Deine individuellen Bewältigungsressourcen spielen eine entscheidende Rolle. Faktoren wie Resilienz, soziale Unterstützung durch Freunde oder Familie und bisherige Krisenerfahrungen beeinflussen, wie jeder von uns eine Krisensituation bewältigt. Neurobiologisch aktivieren sich während einer Krise primär Stresssysteme, die eine adaptive Neuorientierung ermöglichen.
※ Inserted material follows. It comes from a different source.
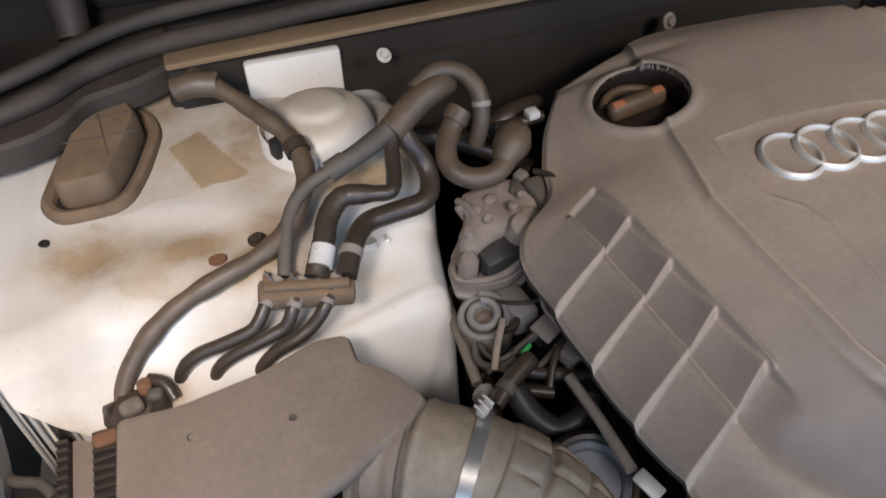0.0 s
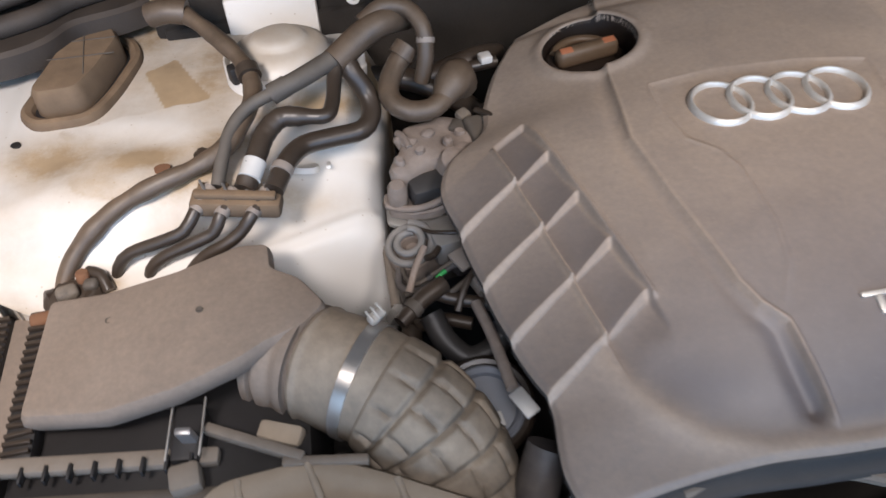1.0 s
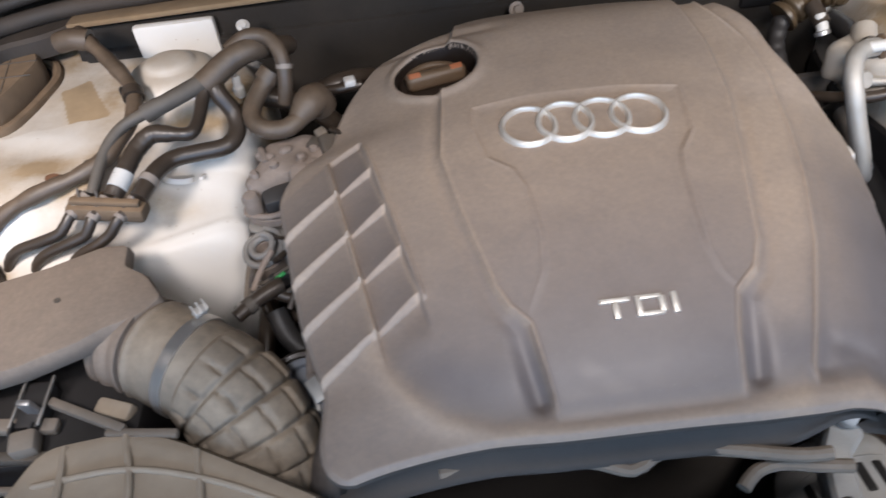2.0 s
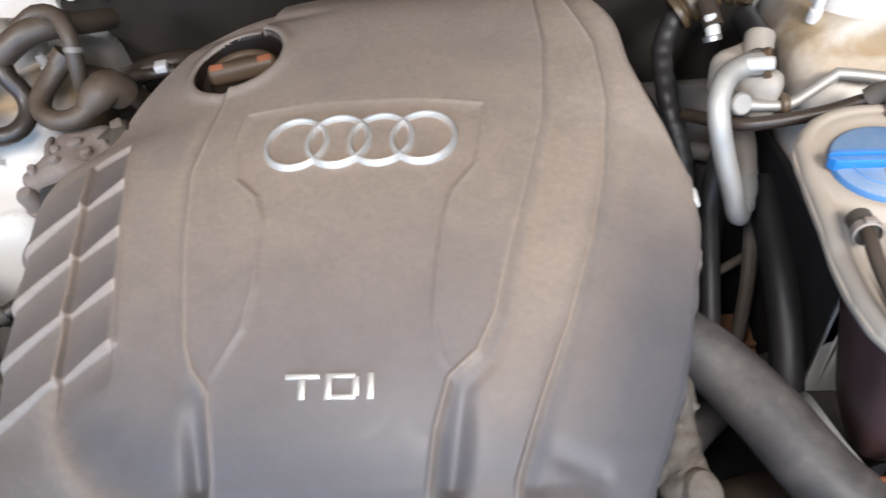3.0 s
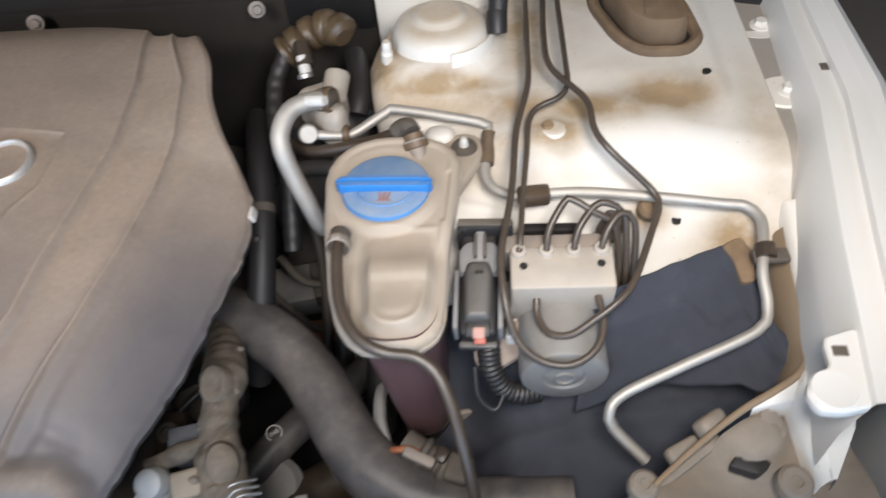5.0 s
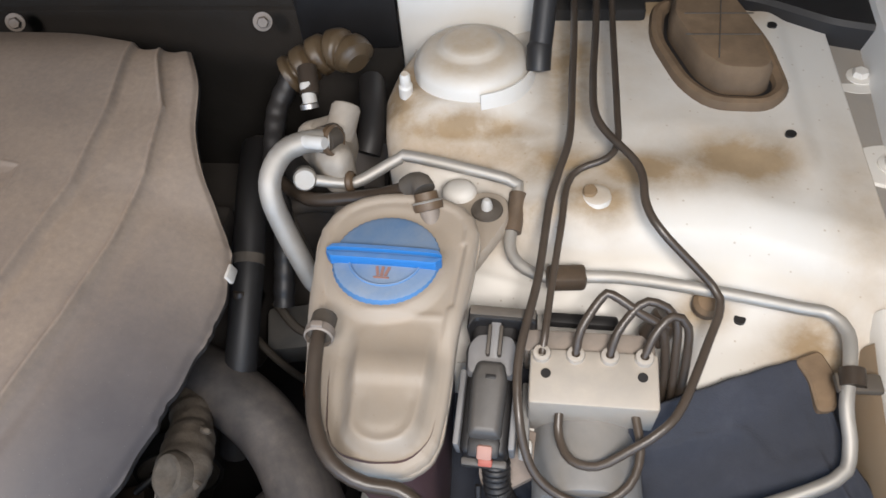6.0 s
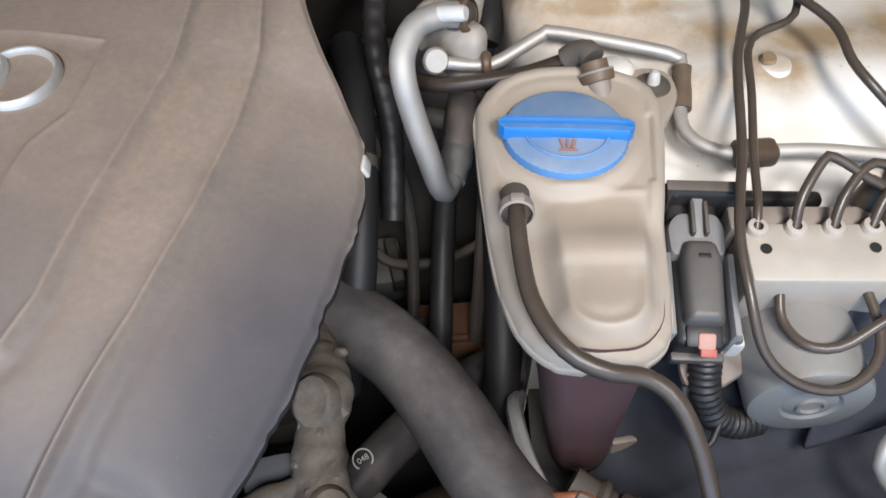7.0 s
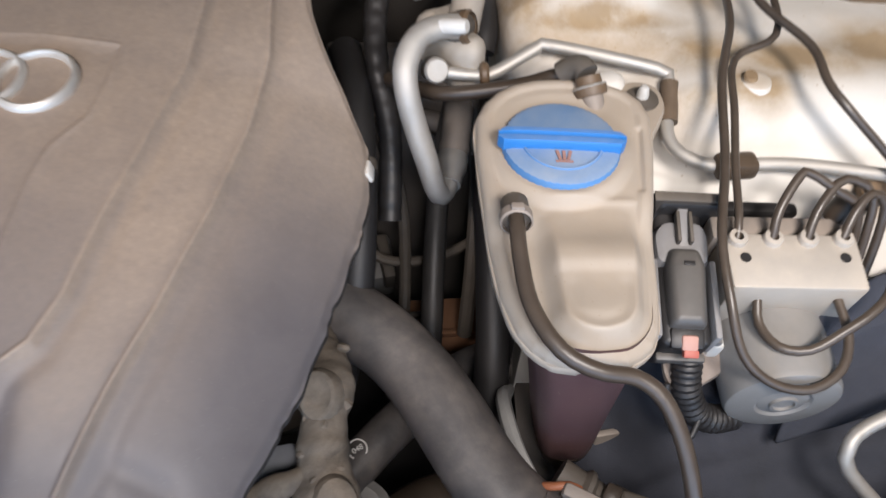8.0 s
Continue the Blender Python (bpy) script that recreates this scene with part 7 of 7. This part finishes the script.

Empirische Studien zeigen, dass professionelle Unterstützung in Zeiten der Krise eine Bewältigung deutlich verbessern kann. Interventionen durch Therapeuten oder geschulte Coaches helfen, die schon vorhandenen Ressourcen neu zu und die daraus entwickelten, persönlichkeitsbezogenen Anteile auf heilsame Beine zu stellen.
Was bleibt, was geht
Zentral ist die Erkenntnis: Krisen sind keine persönliche Schwäche, sondern (auch neurobiologisch) reale Möglichkeiten sich neu zu entdecken. Sie fordern uns heraus, bestehende Denk- und Verhaltensmuster zu reflektieren und potenziell zu transformieren. Jede bewältigte Krise kann zu einem enormen persönlichen Lern- und Entwicklungsschub führen und die Basis für wertvolles Neues schaffen.
Wir sind nicht die Opfer unserer Umstände, sondern die Autoren unserer (Lebens-)Geschichten. Und manchmal schreibt man neue Kapitel genau dann, wenn alles auseinanderzufallen droht.